Some records

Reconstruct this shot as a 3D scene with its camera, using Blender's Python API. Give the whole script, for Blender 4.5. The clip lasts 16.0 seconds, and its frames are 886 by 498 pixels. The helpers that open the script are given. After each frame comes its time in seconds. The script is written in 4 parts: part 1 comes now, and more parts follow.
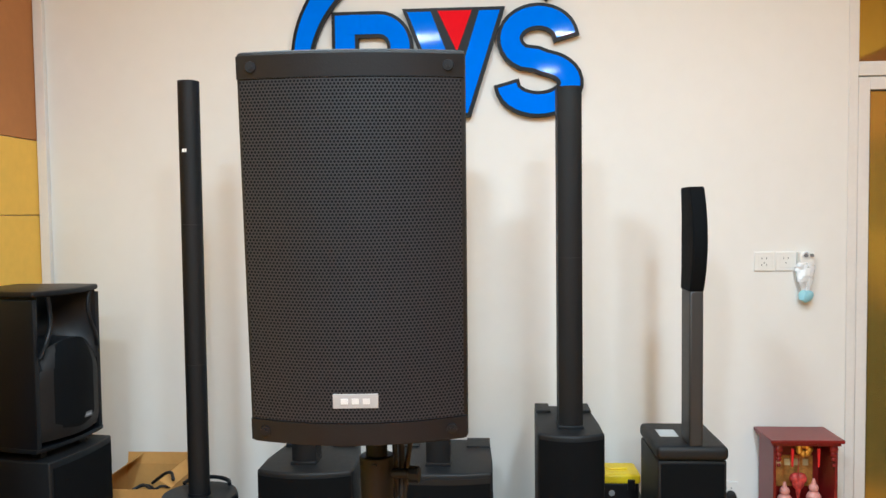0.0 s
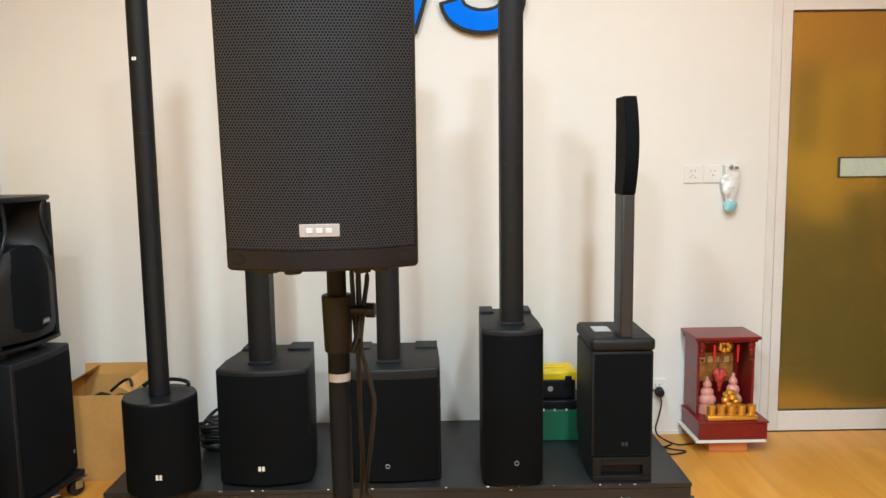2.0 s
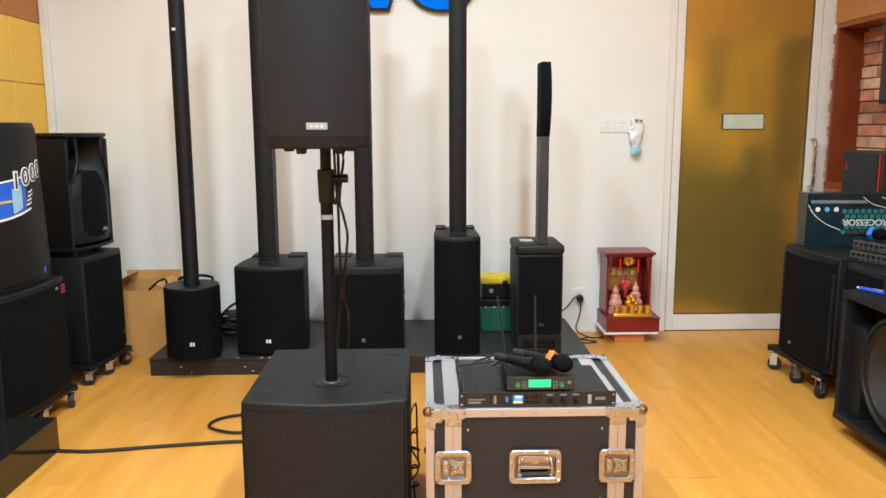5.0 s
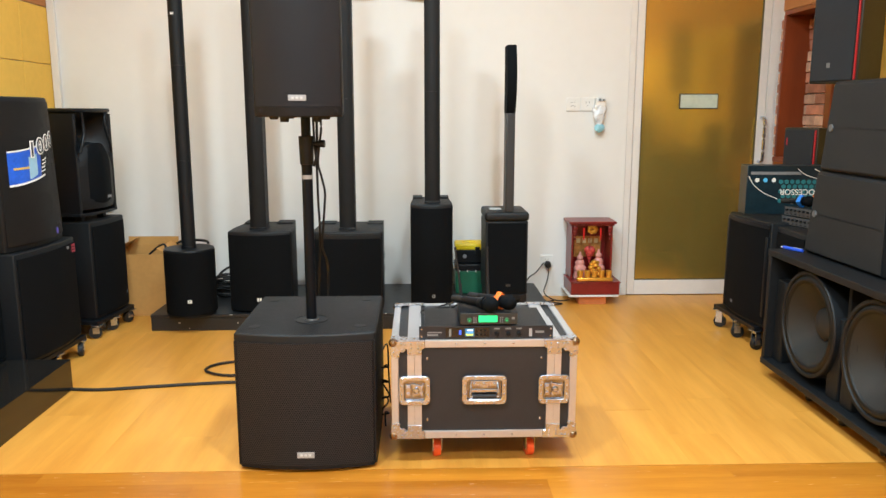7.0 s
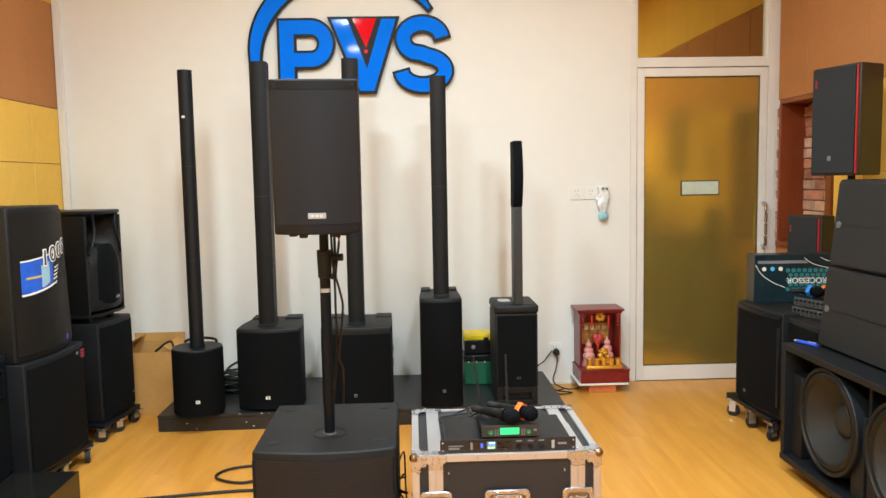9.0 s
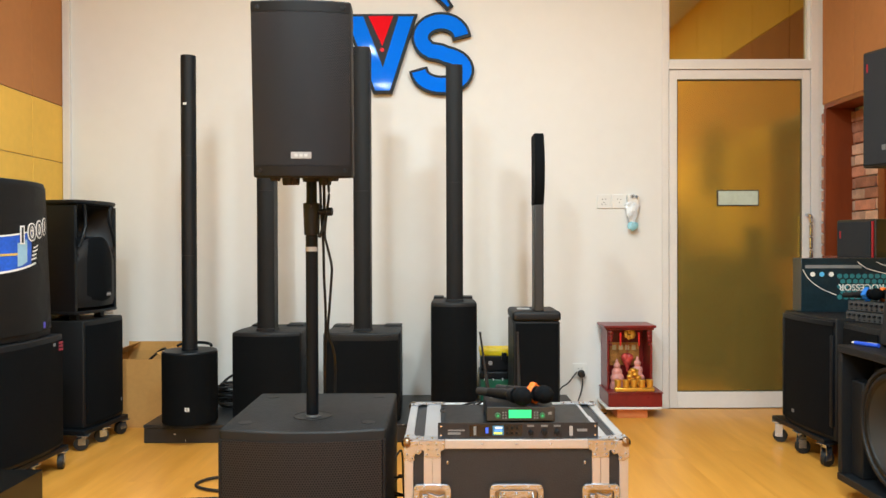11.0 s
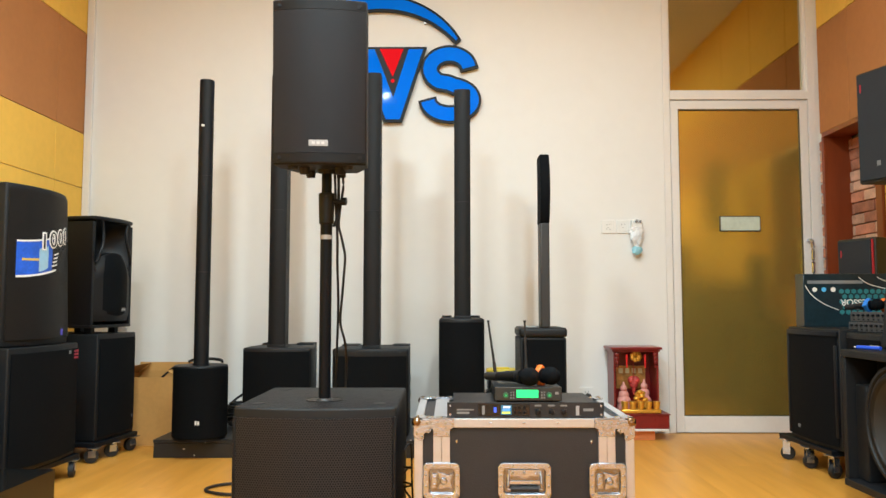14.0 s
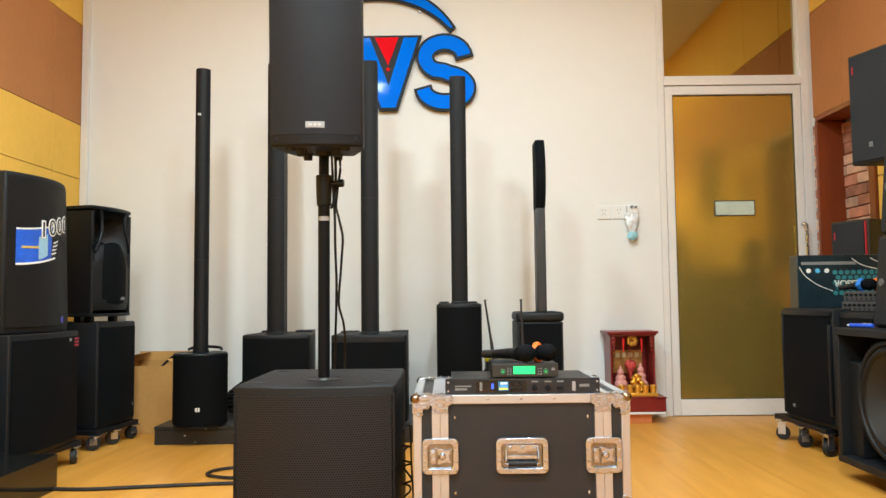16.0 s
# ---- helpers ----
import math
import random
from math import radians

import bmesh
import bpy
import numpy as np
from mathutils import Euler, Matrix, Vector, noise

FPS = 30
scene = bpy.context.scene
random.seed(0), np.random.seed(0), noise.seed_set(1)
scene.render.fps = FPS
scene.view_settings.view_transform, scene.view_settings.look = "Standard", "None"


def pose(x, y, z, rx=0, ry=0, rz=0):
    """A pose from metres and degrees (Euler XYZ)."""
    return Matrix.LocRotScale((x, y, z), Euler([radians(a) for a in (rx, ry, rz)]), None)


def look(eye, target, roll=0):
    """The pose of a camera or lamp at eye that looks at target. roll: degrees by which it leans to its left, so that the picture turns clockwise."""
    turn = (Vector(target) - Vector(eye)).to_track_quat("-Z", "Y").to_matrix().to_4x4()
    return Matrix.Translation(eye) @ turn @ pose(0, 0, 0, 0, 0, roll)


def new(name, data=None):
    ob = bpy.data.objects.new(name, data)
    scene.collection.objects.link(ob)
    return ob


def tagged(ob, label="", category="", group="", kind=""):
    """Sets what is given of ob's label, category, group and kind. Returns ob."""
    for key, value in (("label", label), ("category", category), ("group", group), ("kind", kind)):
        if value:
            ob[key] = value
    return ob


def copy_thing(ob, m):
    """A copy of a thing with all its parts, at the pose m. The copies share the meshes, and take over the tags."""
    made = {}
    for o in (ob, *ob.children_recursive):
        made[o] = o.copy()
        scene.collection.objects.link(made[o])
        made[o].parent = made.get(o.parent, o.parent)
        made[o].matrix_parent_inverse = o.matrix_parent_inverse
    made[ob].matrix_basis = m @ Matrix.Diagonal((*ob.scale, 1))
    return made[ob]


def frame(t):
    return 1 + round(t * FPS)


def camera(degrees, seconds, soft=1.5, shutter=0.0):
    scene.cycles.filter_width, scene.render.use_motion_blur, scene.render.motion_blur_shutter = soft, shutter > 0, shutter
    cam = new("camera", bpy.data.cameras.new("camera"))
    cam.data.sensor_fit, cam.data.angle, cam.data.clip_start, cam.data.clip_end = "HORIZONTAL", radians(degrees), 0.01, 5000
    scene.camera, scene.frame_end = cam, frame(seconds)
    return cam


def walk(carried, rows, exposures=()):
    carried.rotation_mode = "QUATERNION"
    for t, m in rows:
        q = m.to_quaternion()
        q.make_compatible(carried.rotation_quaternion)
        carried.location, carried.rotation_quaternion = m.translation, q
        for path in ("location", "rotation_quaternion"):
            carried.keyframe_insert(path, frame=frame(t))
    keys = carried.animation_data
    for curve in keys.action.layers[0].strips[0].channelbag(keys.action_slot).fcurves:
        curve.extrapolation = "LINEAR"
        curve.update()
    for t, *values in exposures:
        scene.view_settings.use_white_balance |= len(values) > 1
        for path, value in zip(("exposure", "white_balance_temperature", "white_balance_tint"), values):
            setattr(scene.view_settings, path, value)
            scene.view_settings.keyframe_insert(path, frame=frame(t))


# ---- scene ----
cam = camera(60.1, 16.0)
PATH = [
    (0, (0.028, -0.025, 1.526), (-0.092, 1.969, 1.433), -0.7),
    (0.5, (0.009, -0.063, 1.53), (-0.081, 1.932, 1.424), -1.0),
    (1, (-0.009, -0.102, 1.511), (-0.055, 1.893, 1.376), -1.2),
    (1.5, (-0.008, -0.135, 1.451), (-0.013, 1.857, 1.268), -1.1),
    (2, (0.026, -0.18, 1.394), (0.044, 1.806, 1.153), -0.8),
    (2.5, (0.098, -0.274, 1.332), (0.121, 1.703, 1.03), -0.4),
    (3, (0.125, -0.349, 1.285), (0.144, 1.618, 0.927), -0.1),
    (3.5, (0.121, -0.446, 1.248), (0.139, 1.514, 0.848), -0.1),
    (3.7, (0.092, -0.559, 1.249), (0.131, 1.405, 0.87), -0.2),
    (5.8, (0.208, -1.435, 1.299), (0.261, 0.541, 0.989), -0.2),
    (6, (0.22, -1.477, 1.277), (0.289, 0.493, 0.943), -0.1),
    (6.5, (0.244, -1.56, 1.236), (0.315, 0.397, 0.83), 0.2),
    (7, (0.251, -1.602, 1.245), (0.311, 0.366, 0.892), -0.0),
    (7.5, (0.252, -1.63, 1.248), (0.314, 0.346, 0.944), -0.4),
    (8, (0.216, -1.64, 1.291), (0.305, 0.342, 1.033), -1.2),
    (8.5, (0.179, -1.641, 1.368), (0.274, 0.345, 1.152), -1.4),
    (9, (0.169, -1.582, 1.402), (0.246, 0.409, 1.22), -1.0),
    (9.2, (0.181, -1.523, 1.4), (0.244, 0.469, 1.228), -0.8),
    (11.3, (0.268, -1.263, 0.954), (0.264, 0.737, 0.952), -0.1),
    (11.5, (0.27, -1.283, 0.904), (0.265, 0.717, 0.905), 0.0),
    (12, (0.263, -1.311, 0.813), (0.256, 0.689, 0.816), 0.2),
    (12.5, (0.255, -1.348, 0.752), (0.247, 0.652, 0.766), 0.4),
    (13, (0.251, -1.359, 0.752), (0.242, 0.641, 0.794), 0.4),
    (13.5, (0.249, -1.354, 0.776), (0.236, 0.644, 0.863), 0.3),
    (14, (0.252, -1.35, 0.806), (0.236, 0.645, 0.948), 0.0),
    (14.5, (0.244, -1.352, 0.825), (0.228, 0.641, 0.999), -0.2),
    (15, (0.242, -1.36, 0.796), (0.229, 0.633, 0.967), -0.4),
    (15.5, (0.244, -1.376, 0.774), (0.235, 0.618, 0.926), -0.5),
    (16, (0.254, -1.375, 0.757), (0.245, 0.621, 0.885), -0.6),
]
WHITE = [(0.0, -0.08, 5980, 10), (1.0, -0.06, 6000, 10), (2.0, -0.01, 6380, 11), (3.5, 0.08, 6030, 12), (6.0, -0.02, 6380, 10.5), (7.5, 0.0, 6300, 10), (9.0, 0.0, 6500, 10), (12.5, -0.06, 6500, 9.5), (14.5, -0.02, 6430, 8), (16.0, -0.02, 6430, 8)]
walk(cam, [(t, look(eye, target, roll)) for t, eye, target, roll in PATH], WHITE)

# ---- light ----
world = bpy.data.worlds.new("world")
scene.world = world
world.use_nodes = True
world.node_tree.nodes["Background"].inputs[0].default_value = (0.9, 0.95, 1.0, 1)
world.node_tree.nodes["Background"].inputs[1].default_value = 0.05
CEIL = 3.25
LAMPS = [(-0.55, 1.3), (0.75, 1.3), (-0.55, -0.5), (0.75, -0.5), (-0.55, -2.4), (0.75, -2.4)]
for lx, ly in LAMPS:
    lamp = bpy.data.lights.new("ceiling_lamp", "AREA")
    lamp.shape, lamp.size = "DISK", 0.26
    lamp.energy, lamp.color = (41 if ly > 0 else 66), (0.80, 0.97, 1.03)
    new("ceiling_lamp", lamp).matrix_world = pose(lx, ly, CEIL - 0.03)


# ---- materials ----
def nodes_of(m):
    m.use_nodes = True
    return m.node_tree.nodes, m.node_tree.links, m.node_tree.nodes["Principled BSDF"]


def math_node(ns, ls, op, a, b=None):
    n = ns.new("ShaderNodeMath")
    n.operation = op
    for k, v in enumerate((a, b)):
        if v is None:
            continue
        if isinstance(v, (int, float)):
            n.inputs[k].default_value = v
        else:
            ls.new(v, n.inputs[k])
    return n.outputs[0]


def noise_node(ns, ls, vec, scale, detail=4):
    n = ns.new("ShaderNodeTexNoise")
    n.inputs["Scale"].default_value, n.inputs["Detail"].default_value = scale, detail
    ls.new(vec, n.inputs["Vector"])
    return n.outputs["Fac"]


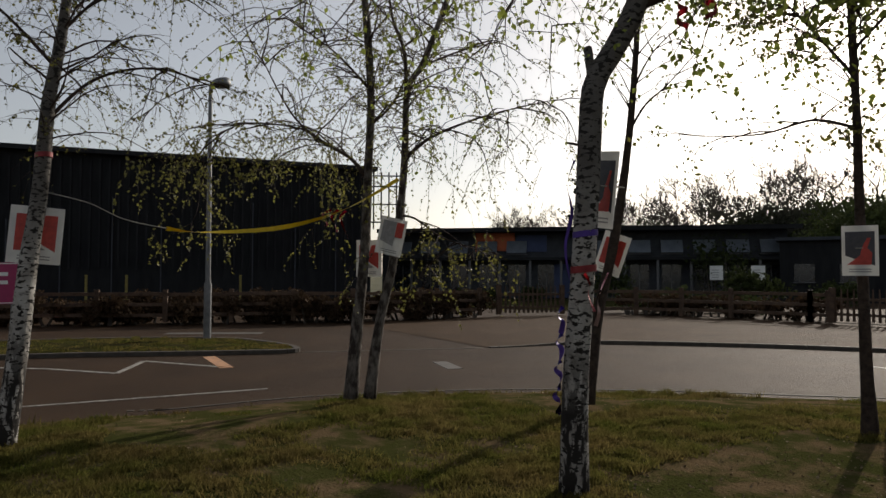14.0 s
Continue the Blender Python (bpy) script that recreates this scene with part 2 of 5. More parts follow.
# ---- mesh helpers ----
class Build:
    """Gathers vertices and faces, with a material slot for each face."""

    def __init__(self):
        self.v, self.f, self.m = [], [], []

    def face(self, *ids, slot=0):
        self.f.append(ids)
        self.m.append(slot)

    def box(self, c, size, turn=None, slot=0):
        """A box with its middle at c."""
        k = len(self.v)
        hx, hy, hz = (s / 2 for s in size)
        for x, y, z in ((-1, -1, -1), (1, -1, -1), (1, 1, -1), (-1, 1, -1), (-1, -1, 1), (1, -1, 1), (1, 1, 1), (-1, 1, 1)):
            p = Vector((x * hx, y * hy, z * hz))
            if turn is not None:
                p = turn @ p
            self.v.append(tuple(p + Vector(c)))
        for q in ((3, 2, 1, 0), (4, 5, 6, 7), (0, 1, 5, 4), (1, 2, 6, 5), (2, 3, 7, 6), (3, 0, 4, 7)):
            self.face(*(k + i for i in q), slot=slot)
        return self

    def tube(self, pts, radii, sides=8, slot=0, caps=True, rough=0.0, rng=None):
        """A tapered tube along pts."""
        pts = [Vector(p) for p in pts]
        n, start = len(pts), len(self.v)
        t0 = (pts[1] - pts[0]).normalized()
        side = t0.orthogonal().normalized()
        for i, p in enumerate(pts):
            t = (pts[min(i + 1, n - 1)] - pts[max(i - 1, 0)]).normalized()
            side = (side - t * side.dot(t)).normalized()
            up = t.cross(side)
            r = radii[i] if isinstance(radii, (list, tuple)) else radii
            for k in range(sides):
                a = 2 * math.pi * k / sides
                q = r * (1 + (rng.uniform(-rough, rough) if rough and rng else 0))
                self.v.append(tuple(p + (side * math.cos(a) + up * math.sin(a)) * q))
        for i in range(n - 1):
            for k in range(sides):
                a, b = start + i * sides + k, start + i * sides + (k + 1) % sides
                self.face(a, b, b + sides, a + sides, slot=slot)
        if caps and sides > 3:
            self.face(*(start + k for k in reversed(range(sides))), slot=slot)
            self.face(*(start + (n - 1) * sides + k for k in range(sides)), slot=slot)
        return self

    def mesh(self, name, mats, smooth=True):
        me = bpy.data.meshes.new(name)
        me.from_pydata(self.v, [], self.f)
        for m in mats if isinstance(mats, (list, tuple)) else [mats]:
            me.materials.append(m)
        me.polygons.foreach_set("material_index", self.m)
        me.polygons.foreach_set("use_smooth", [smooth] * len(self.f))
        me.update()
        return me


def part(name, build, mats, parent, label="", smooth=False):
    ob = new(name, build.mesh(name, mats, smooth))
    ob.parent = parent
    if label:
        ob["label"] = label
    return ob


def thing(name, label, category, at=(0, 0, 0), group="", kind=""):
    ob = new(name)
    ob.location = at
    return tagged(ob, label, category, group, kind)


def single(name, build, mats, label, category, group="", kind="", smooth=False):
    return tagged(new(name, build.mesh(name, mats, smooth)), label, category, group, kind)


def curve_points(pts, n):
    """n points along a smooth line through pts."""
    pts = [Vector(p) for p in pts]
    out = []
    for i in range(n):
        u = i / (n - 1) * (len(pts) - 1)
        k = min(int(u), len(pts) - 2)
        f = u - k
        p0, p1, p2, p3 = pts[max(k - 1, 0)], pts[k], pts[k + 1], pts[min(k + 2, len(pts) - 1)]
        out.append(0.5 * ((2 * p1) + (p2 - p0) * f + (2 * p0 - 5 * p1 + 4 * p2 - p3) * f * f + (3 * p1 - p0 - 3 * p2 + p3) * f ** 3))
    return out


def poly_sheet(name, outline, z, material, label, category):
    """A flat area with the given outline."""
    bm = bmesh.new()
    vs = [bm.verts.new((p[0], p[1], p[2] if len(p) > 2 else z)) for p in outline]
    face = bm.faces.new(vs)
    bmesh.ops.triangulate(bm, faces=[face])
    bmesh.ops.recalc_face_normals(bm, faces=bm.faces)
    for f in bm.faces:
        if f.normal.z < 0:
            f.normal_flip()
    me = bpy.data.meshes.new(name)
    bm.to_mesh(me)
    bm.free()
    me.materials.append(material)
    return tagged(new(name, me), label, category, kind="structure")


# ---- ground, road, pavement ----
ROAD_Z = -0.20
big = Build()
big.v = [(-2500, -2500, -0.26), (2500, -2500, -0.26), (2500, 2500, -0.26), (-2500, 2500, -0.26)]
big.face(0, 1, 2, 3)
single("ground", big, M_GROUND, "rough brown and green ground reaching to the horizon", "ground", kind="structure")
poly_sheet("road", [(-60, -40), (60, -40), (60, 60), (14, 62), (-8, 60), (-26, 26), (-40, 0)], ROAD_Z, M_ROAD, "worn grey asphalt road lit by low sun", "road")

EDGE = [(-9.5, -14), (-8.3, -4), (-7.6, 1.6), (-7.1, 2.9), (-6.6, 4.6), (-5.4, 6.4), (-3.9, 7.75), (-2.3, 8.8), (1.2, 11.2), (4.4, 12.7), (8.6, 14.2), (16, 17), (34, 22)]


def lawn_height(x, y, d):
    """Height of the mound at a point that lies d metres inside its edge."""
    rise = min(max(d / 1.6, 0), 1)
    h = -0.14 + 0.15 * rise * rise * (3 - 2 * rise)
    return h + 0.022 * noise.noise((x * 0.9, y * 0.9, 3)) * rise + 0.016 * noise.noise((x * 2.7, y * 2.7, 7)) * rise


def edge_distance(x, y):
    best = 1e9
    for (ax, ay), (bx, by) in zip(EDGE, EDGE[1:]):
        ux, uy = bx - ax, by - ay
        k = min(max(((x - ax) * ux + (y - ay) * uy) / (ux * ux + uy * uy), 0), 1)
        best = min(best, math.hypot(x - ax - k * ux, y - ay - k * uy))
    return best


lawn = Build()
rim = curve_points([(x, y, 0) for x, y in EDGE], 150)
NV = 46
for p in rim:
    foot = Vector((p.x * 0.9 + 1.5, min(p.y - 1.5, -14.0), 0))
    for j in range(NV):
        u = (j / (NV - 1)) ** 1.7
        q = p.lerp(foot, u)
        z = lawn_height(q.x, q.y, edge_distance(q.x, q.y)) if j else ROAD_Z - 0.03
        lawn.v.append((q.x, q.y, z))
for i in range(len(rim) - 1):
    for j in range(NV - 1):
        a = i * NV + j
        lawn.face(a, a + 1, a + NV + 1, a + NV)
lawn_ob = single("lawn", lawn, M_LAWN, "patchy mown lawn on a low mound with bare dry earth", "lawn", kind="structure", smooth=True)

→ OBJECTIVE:
Return, unchanged, the run of lines above that opens with the line containing "# ---- helpers" and closes with the line containing "scene.render.fps = FPS". Include both.

→ SOLUTION TO THIS TASK:
# ---- helpers ----
import math
import random
from math import radians

import bmesh
import bpy
import numpy as np
from mathutils import Euler, Matrix, Vector, noise

FPS = 30
scene = bpy.context.scene
random.seed(0), np.random.seed(0), noise.seed_set(1)
scene.render.fps = FPS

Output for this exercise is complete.